SHORT PROBLEM:
Quote all lines below exactly. Images stay out.

MATERIAL PROVIDED:
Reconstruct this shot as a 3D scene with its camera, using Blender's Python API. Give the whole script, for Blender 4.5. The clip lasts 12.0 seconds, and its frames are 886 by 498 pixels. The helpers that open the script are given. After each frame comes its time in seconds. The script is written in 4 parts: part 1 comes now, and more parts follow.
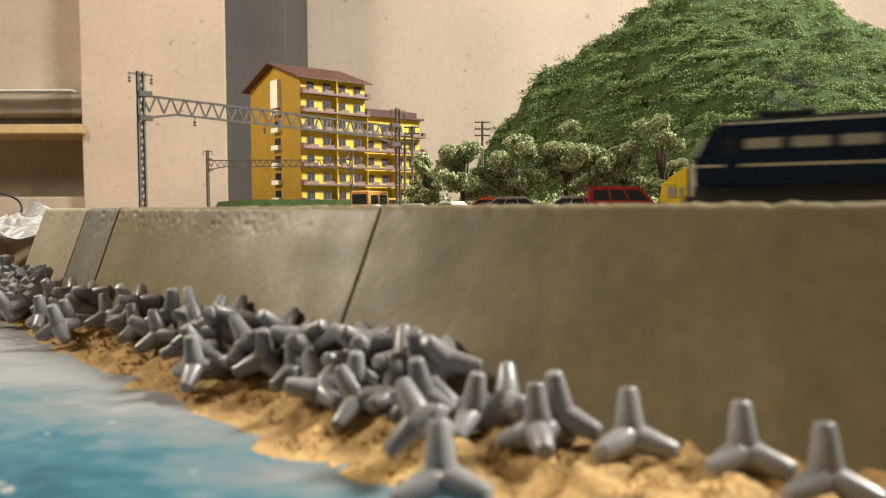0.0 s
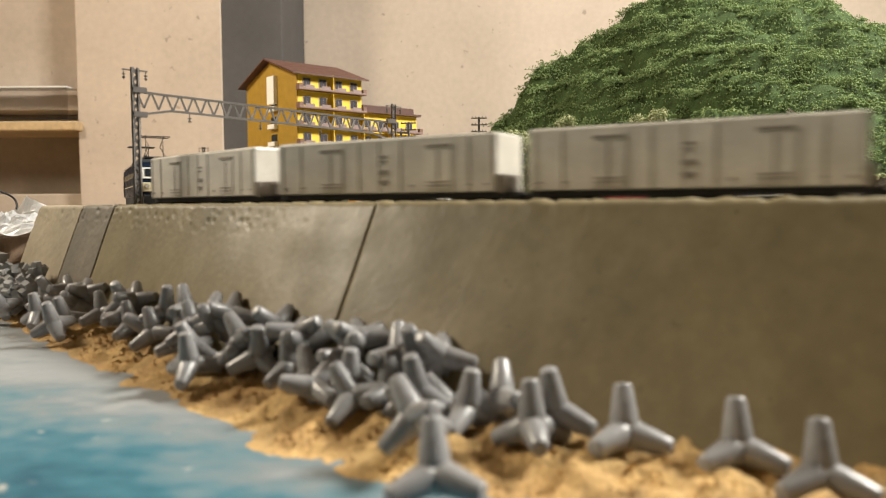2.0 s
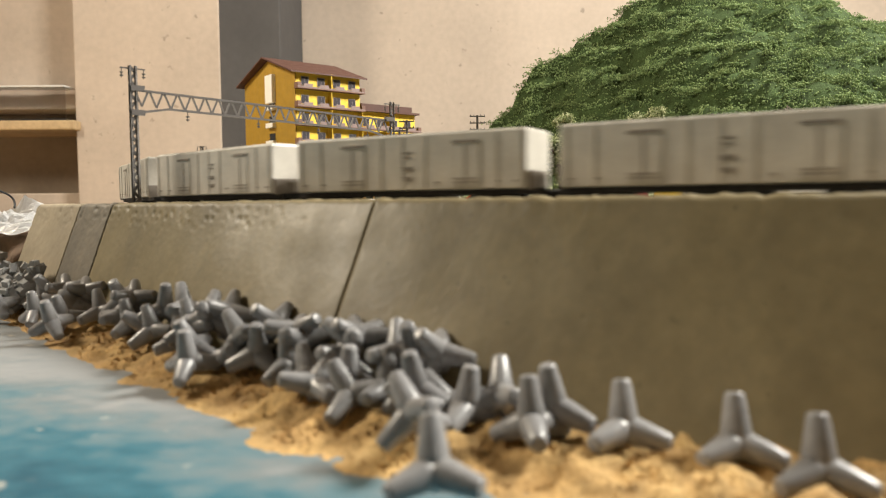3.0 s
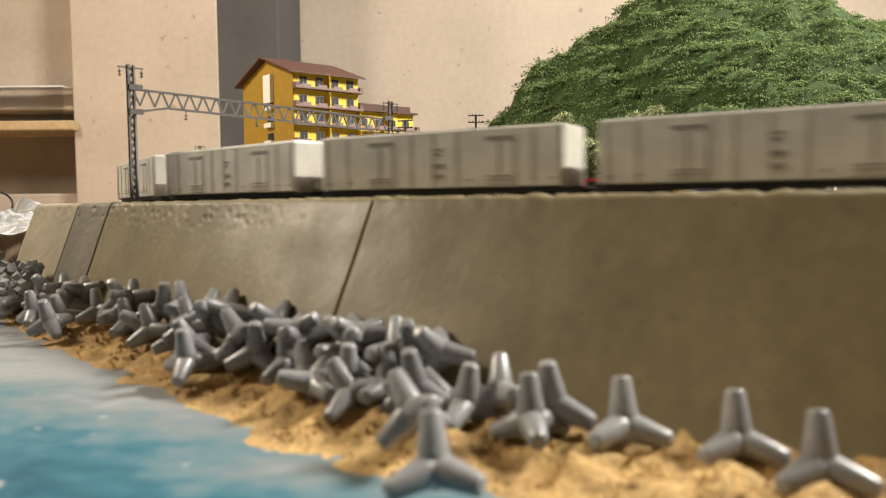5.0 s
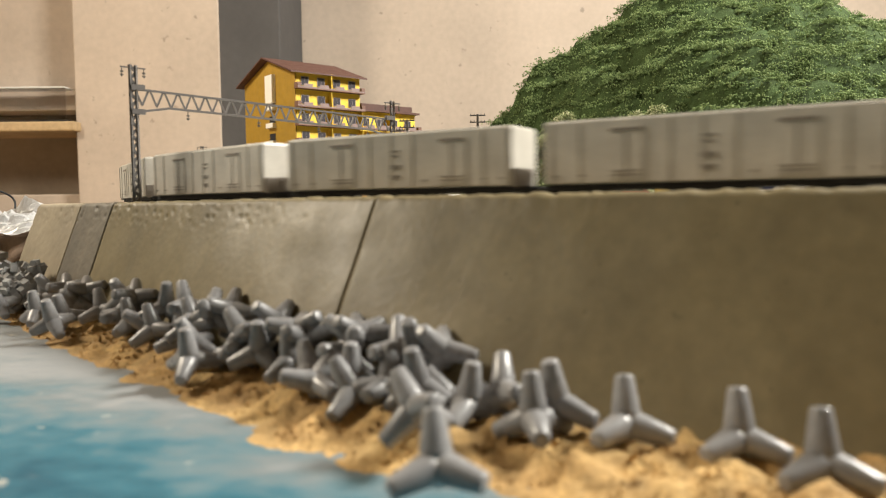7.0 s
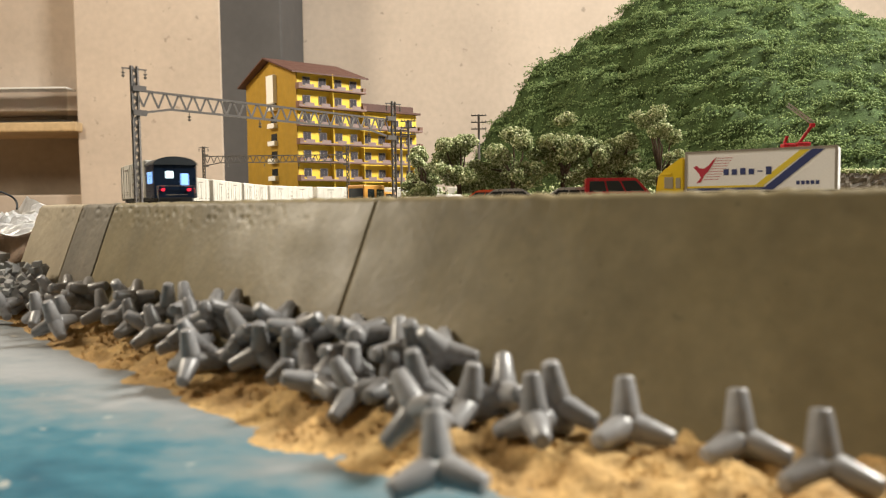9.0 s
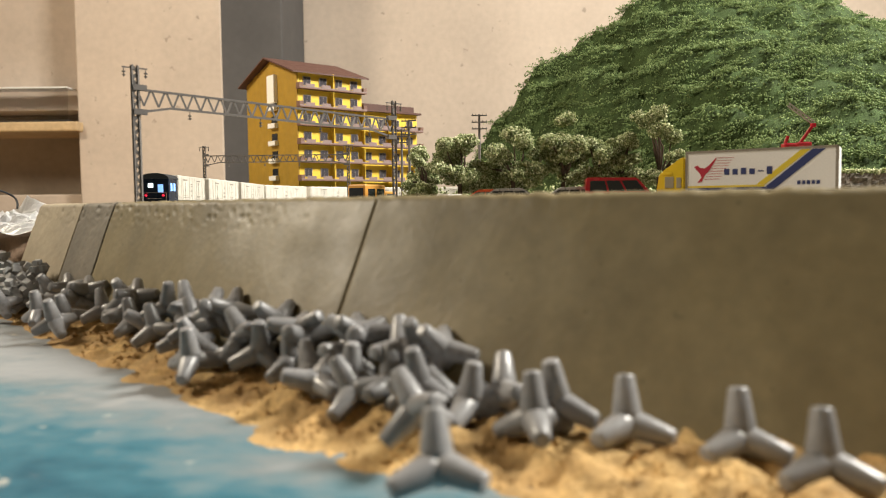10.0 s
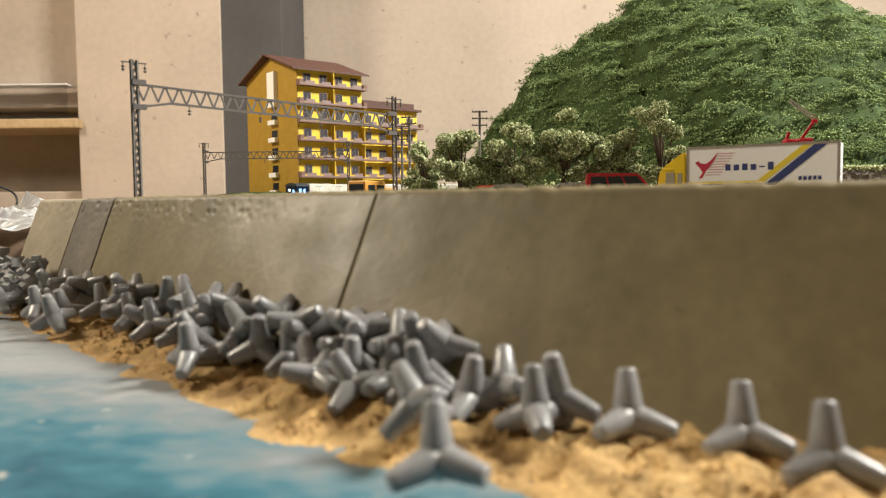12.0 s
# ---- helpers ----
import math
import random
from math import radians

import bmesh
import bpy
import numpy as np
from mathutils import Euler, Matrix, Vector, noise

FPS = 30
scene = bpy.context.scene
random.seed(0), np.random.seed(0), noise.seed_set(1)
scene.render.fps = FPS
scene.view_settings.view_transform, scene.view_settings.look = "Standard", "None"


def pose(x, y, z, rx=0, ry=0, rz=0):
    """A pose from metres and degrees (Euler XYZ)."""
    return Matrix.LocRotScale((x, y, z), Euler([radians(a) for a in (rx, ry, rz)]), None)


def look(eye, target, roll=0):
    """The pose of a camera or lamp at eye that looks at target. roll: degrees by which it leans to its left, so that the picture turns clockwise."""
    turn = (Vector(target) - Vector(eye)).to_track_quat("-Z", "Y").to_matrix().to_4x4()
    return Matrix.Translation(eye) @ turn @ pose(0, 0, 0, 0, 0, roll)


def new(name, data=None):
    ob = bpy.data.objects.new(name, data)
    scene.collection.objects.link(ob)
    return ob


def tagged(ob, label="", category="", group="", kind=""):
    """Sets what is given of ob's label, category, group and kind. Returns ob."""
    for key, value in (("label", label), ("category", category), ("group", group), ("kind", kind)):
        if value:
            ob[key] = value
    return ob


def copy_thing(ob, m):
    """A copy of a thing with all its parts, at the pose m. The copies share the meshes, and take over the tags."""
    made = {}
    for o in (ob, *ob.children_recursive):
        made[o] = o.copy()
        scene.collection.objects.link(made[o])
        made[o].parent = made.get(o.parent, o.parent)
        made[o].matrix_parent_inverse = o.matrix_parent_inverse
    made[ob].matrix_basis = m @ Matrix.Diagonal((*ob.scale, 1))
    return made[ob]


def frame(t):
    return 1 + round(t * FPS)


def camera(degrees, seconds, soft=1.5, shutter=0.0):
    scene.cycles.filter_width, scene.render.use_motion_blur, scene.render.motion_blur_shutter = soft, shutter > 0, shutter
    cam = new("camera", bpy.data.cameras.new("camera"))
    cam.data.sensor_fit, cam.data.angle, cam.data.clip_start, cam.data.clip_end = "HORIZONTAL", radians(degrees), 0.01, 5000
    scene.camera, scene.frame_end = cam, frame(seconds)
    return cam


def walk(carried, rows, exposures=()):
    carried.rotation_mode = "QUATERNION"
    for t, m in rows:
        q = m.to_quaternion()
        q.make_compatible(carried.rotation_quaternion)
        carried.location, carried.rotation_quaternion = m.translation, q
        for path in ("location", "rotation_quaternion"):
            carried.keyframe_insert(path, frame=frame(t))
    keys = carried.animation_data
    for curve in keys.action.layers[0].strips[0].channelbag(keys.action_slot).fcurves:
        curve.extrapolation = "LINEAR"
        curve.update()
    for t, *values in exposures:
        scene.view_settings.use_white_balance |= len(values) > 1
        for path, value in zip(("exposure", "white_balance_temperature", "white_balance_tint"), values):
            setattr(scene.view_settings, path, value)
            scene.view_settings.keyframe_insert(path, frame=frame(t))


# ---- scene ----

SOLVED PROBLEM:
Reconstruct this shot as a 3D scene with its camera, using Blender's Python API. Give the whole script, for Blender 4.5. The clip lasts 12.0 seconds, and its frames are 886 by 498 pixels. The helpers that open the script are given. After each frame comes its time in seconds. The script is written in 4 parts: part 1 comes now, and more parts follow.
0.0 s
2.0 s
3.0 s
5.0 s
7.0 s
9.0 s
10.0 s
12.0 s
# ---- helpers ----
import math
import random
from math import radians

import bmesh
import bpy
import numpy as np
from mathutils import Euler, Matrix, Vector, noise

FPS = 30
scene = bpy.context.scene
random.seed(0), np.random.seed(0), noise.seed_set(1)
scene.render.fps = FPS
scene.view_settings.view_transform, scene.view_settings.look = "Standard", "None"


def pose(x, y, z, rx=0, ry=0, rz=0):
    """A pose from metres and degrees (Euler XYZ)."""
    return Matrix.LocRotScale((x, y, z), Euler([radians(a) for a in (rx, ry, rz)]), None)


def look(eye, target, roll=0):
    """The pose of a camera or lamp at eye that looks at target. roll: degrees by which it leans to its left, so that the picture turns clockwise."""
    turn = (Vector(target) - Vector(eye)).to_track_quat("-Z", "Y").to_matrix().to_4x4()
    return Matrix.Translation(eye) @ turn @ pose(0, 0, 0, 0, 0, roll)


def new(name, data=None):
    ob = bpy.data.objects.new(name, data)
    scene.collection.objects.link(ob)
    return ob


def tagged(ob, label="", category="", group="", kind=""):
    """Sets what is given of ob's label, category, group and kind. Returns ob."""
    for key, value in (("label", label), ("category", category), ("group", group), ("kind", kind)):
        if value:
            ob[key] = value
    return ob


def copy_thing(ob, m):
    """A copy of a thing with all its parts, at the pose m. The copies share the meshes, and take over the tags."""
    made = {}
    for o in (ob, *ob.children_recursive):
        made[o] = o.copy()
        scene.collection.objects.link(made[o])
        made[o].parent = made.get(o.parent, o.parent)
        made[o].matrix_parent_inverse = o.matrix_parent_inverse
    made[ob].matrix_basis = m @ Matrix.Diagonal((*ob.scale, 1))
    return made[ob]


def frame(t):
    return 1 + round(t * FPS)


def camera(degrees, seconds, soft=1.5, shutter=0.0):
    scene.cycles.filter_width, scene.render.use_motion_blur, scene.render.motion_blur_shutter = soft, shutter > 0, shutter
    cam = new("camera", bpy.data.cameras.new("camera"))
    cam.data.sensor_fit, cam.data.angle, cam.data.clip_start, cam.data.clip_end = "HORIZONTAL", radians(degrees), 0.01, 5000
    scene.camera, scene.frame_end = cam, frame(seconds)
    return cam


def walk(carried, rows, exposures=()):
    carried.rotation_mode = "QUATERNION"
    for t, m in rows:
        q = m.to_quaternion()
        q.make_compatible(carried.rotation_quaternion)
        carried.location, carried.rotation_quaternion = m.translation, q
        for path in ("location", "rotation_quaternion"):
            carried.keyframe_insert(path, frame=frame(t))
    keys = carried.animation_data
    for curve in keys.action.layers[0].strips[0].channelbag(keys.action_slot).fcurves:
        curve.extrapolation = "LINEAR"
        curve.update()
    for t, *values in exposures:
        scene.view_settings.use_white_balance |= len(values) > 1
        for path, value in zip(("exposure", "white_balance_temperature", "white_balance_tint"), values):
            setattr(scene.view_settings, path, value)
            scene.view_settings.keyframe_insert(path, frame=frame(t))


# ---- scene ----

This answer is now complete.